Obviously you've never met State and/or lens then.

Yes, you can do it -- and no, I never said it should follow pure FP principles.


But if you write a State equivalent of "x += 1" in Python then you can use it in a lambda too.


Are you saying that a non-mutating variant of the above works? For instance:

   foo.on_click(lambda:x func(x, whatever))


yeah, except that the syntax is

  lambda x: func(x, whatever)
In fact, if x is an object that stores a mutable numeric cell, you could even do a mutating:

  lambda x: x.add(1)
Mutation isn't prohibited in Python lambdas, statements (including assignments, which are statements rather than expressions in Python), however, are.


It is amusing your lambda usage could be used by the Python community as a classic example of problems that can occur if they allowed what you want.

Mutating variables in a lambda is something abhorred in many functional languages.


Try using some other language that is functional like LISP or Haskell maybe. Python goals is not be a functional language that that's okay.


That seems like an exceedingly error-prone thing to write. "x +=1" isn't a value and the unmanaged mutation will be surprising when it happens. On a Python implementation with parallelism (e.g. Jython) you could very easily end up losing updates - on CPython the GIL will probably mean your code accidentally doesn't exhibit that problem, but that doesn't seem a very desirable way to code.


What is the proposed alternative? (using a named function or method just seems to be semantically the same, just more characters)
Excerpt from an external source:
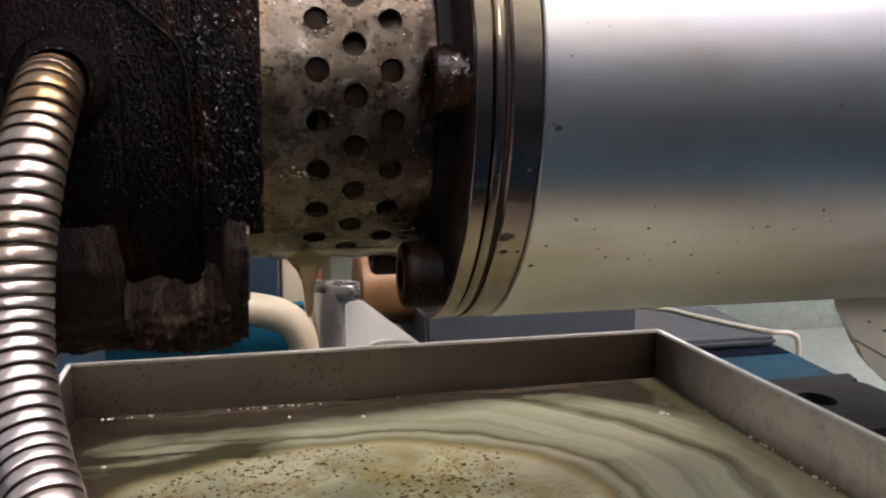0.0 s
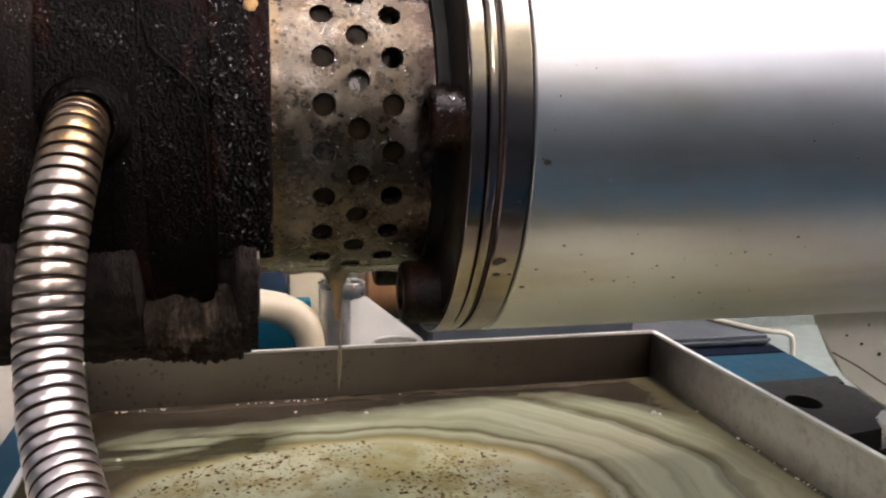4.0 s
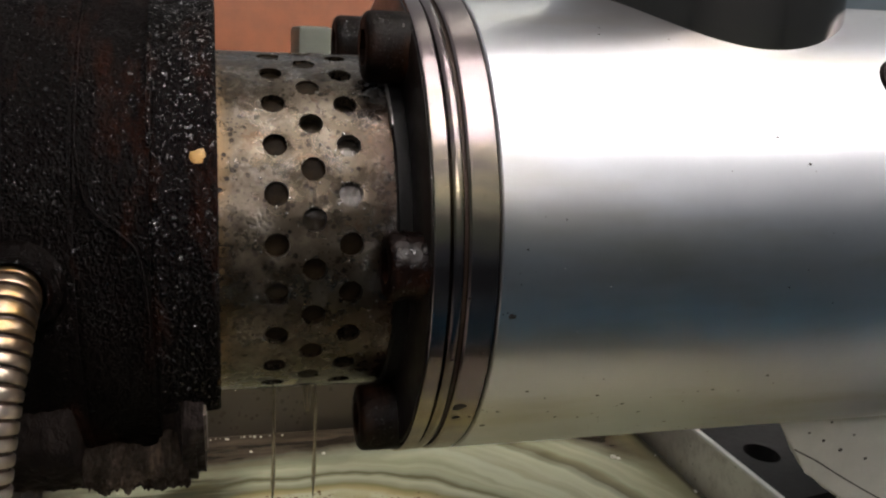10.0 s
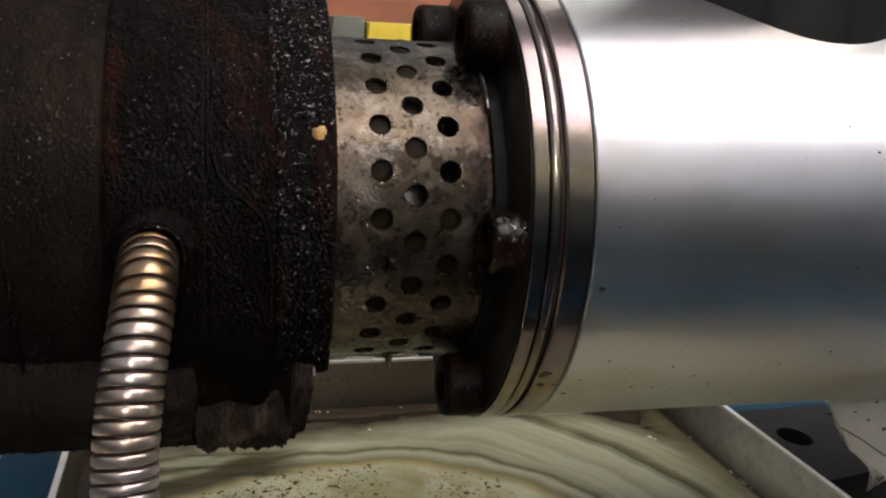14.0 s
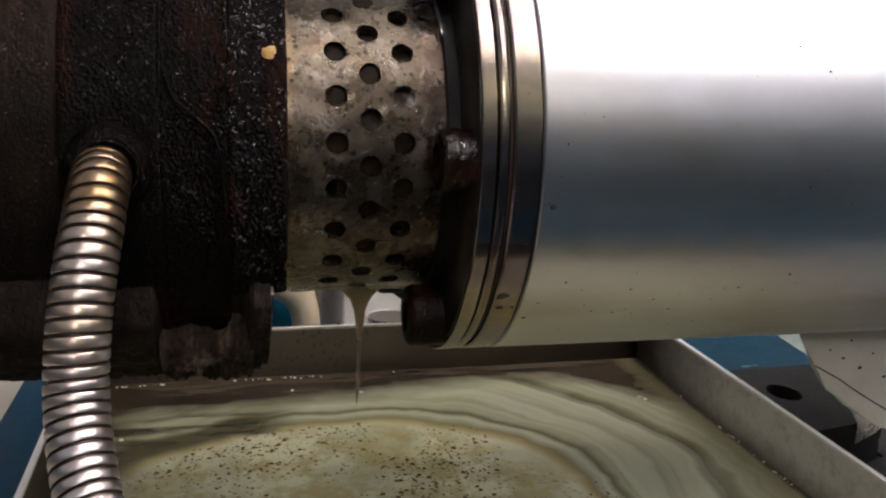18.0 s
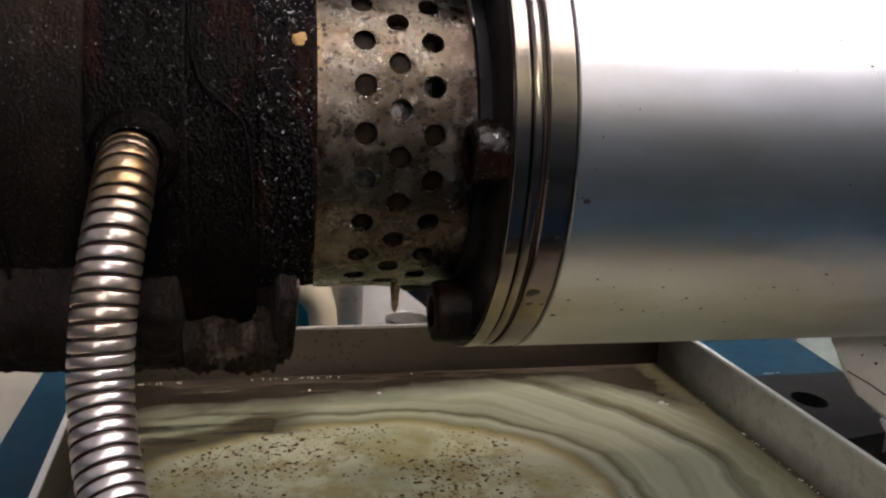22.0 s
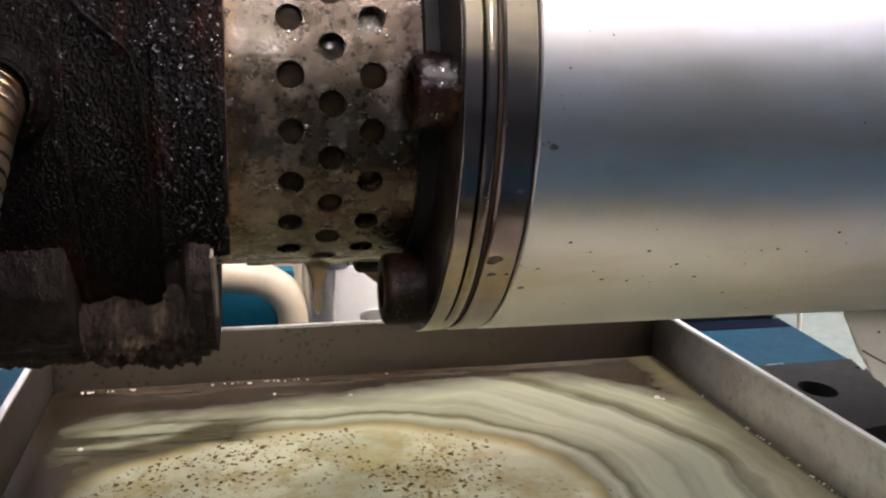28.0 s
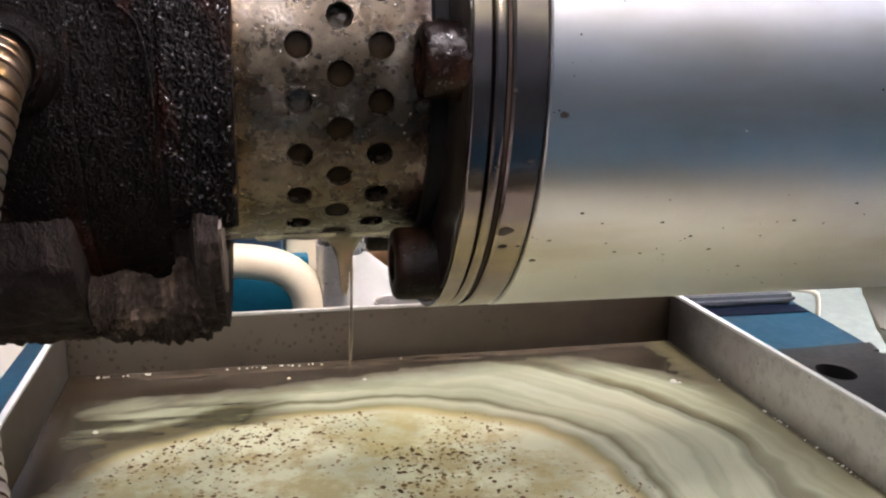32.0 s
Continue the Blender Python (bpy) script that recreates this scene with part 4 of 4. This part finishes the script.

Something like functional reactive programming style, where you explicitly define a pipeline from foo.click to x and explicitly gather together all your pipelines (explicitly defining the interleaving semantics rather than just "whenever an event happens it happens") and run them in one place.


    foo.on_click(partial(q.append, foo))
The nice thing about ``append`` is it's atomic (for builtins).


Where does the update of `x` go in this example? By observing a Queue or Stream `q`?


If it must be mutable state, then ideally you'd have a single consumer thread for counting off that queue to avoid worrying about locks.

Or maybe what's in the queue gets written to a permanent log and ``x`` is a query of that log, a la Datomic.


Huh. In perl (and javascript) x += 1 is an expression that returns the new value of x.

I guess this is another "simplification" along with the magic scoping model (I want perl's my/ES6's let damnit sulk) ...


x += 1 should be a statement rather than an expression. It's not just a value, evaluating it has an effect.